I must admit that this is the first time I've heard of a library at Iona, missing or otherwise.
Hector Boece @ Boyce @ Boethius doesn't sound like a very reliable source to me:
"Boece wrote and published
Historia Gentis Scotorum (History of the Scottish People). By modern standards it is overly patriotic and has many inaccuracies."
http://en.wikipedia.org/wiki/Hector_Boece
"
The first Viking raid on Scotland occured at Iona, as well as Skye and the other outer isles, in 794 and
the island was attacked several times in the following years. It was during these raids that the chronicle of Iona was lost although a copy of Adomnan's Life of Columba survived on the Continent."

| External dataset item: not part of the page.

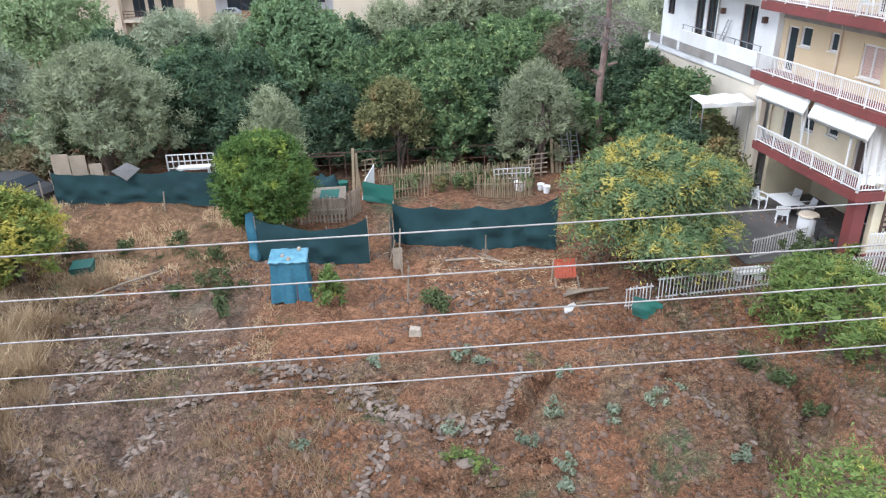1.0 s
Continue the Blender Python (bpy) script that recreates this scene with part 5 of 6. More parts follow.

http://www.scotlandspast.org/vikings.cfm
"...many other beautiful examples of what has been called 'the work of angels' were looted and taken home by Vikings..."
http://www.bbc.co.uk/history/lj/conquestlj/loot_03.shtml?site=history_vikings
"...In 794, the Vikings sacked Iona in Scotland carrying off treasures from the Island..."
http://members.aol.com/skyelander/intro15.html
"St Colum Cille's great monastery at Iona was burned in 802."
http://www.wesleyjohnston.com/users/ireland/past/pre_norman_history/vikings.html
Unfortunately I can't nip down to Iona to research it, as I live about 75 miles north of there as the crow flies...
If such a library ever existed, the evidence would seem to suggest that it was either looted and/or burned by Nordic Viking's ancestors!